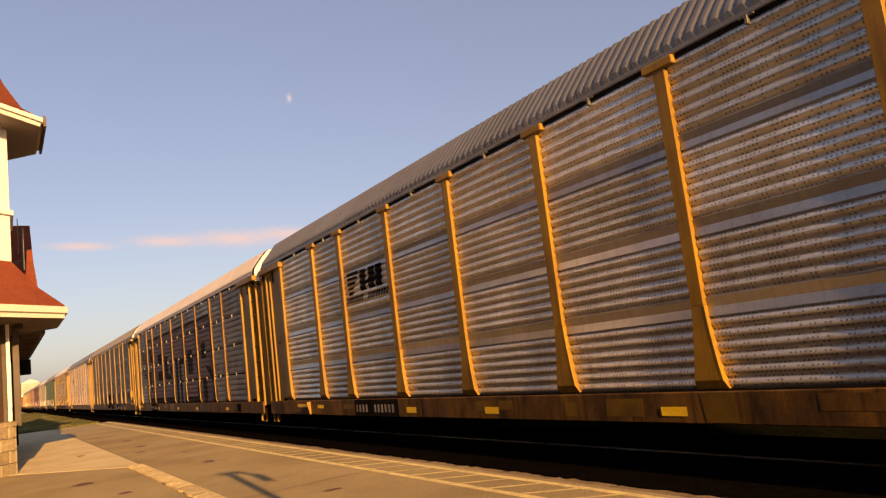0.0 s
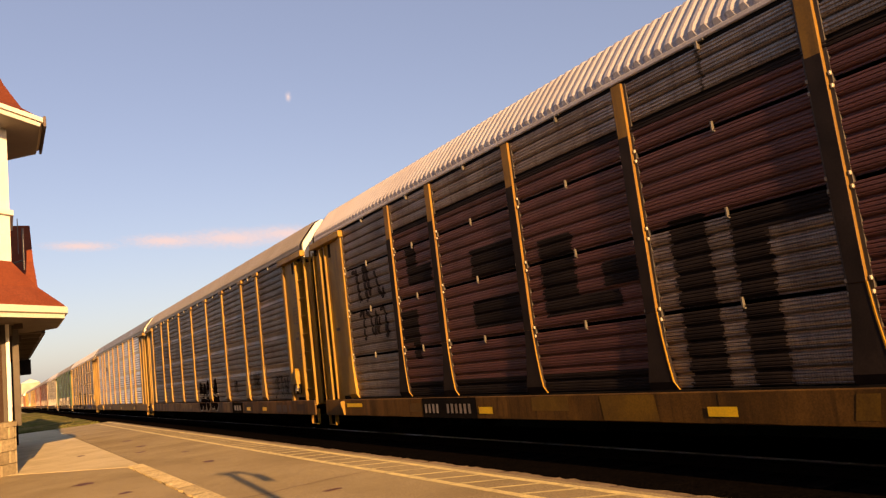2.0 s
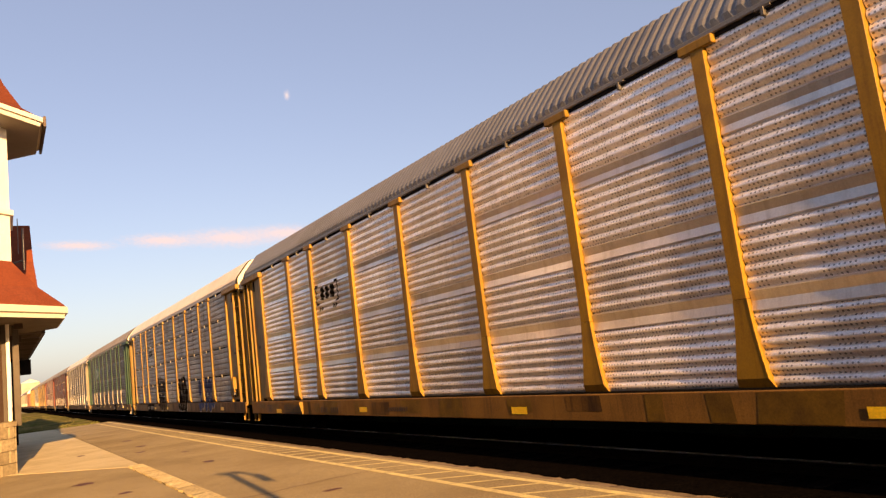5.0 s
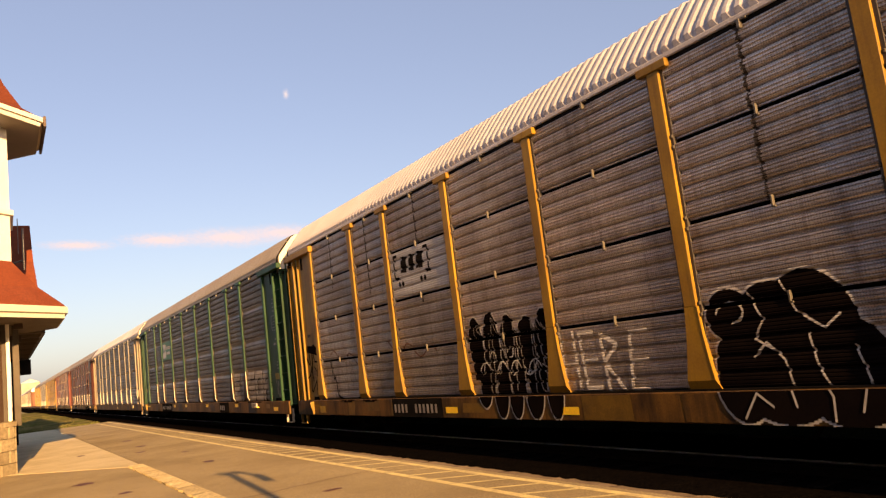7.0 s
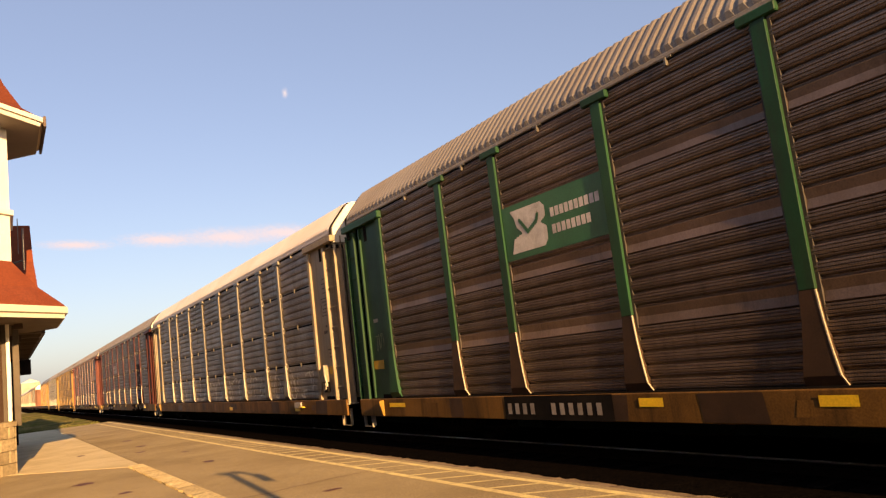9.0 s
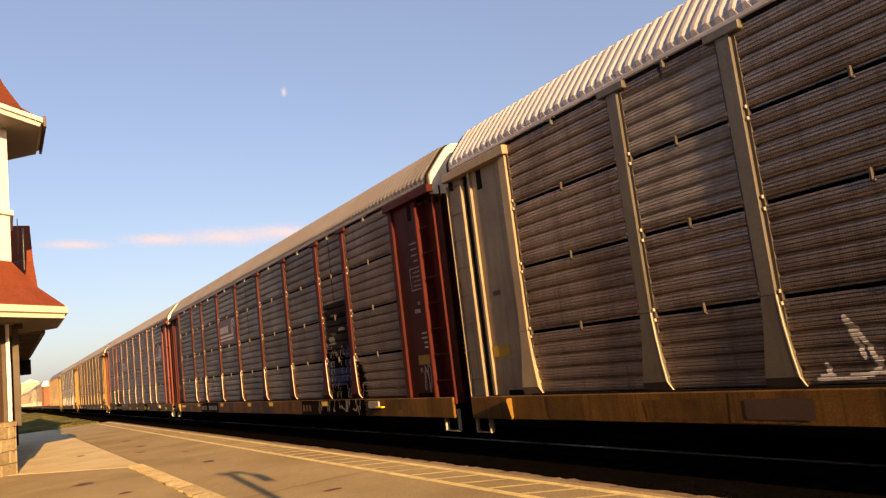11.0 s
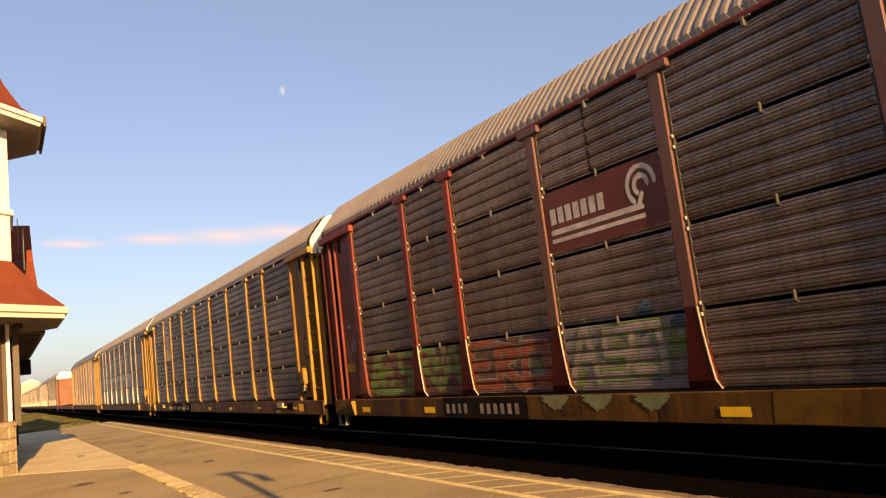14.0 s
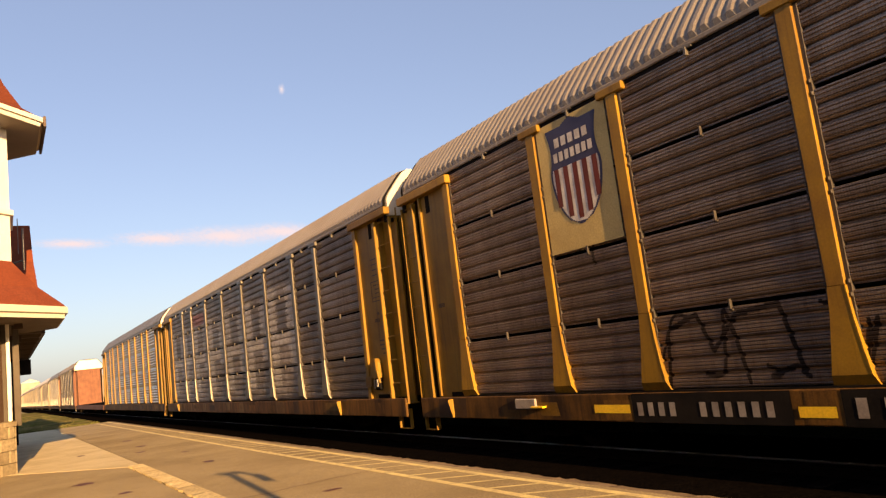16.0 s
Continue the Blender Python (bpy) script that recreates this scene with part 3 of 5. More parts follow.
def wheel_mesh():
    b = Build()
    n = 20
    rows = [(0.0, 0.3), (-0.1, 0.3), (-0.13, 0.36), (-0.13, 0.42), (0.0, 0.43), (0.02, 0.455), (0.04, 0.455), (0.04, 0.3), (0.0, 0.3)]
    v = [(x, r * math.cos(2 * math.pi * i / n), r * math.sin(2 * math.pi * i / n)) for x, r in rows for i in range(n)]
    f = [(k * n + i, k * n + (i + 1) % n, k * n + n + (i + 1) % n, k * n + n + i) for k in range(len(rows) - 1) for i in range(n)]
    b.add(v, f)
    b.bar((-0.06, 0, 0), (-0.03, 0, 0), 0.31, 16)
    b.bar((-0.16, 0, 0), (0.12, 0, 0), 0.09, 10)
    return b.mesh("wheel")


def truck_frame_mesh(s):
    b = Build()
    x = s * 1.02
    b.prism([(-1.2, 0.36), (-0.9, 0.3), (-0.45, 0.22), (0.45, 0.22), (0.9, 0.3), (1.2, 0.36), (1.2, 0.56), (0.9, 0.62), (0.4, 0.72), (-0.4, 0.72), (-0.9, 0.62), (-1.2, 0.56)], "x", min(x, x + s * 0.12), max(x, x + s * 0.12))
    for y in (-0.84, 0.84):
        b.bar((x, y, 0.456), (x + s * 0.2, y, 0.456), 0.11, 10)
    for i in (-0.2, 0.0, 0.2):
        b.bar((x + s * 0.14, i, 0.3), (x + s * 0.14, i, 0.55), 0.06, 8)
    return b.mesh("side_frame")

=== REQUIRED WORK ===
Repeat the data exactly, without the pictures.

=== WRITTEN ANSWER ===
0.0 s
2.0 s
5.0 s
7.0 s
9.0 s
11.0 s
14.0 s
16.0 s
Continue the Blender Python (bpy) script that recreates this scene with part 3 of 5. More parts follow.
def wheel_mesh():
    b = Build()
    n = 20
    rows = [(0.0, 0.3), (-0.1, 0.3), (-0.13, 0.36), (-0.13, 0.42), (0.0, 0.43), (0.02, 0.455), (0.04, 0.455), (0.04, 0.3), (0.0, 0.3)]
    v = [(x, r * math.cos(2 * math.pi * i / n), r * math.sin(2 * math.pi * i / n)) for x, r in rows for i in range(n)]
    f = [(k * n + i, k * n + (i + 1) % n, k * n + n + (i + 1) % n, k * n + n + i) for k in range(len(rows) - 1) for i in range(n)]
    b.add(v, f)
    b.bar((-0.06, 0, 0), (-0.03, 0, 0), 0.31, 16)
    b.bar((-0.16, 0, 0), (0.12, 0, 0), 0.09, 10)
    return b.mesh("wheel")


def truck_frame_mesh(s):
    b = Build()
    x = s * 1.02
    b.prism([(-1.2, 0.36), (-0.9, 0.3), (-0.45, 0.22), (0.45, 0.22), (0.9, 0.3), (1.2, 0.36), (1.2, 0.56), (0.9, 0.62), (0.4, 0.72), (-0.4, 0.72), (-0.9, 0.62), (-1.2, 0.56)], "x", min(x, x + s * 0.12), max(x, x + s * 0.12))
    for y in (-0.84, 0.84):
        b.bar((x, y, 0.456), (x + s * 0.2, y, 0.456), 0.11, 10)
    for i in (-0.2, 0.0, 0.2):
        b.bar((x + s * 0.14, i, 0.3), (x + s * 0.14, i, 0.55), 0.06, 8)
    return b.mesh("side_frame")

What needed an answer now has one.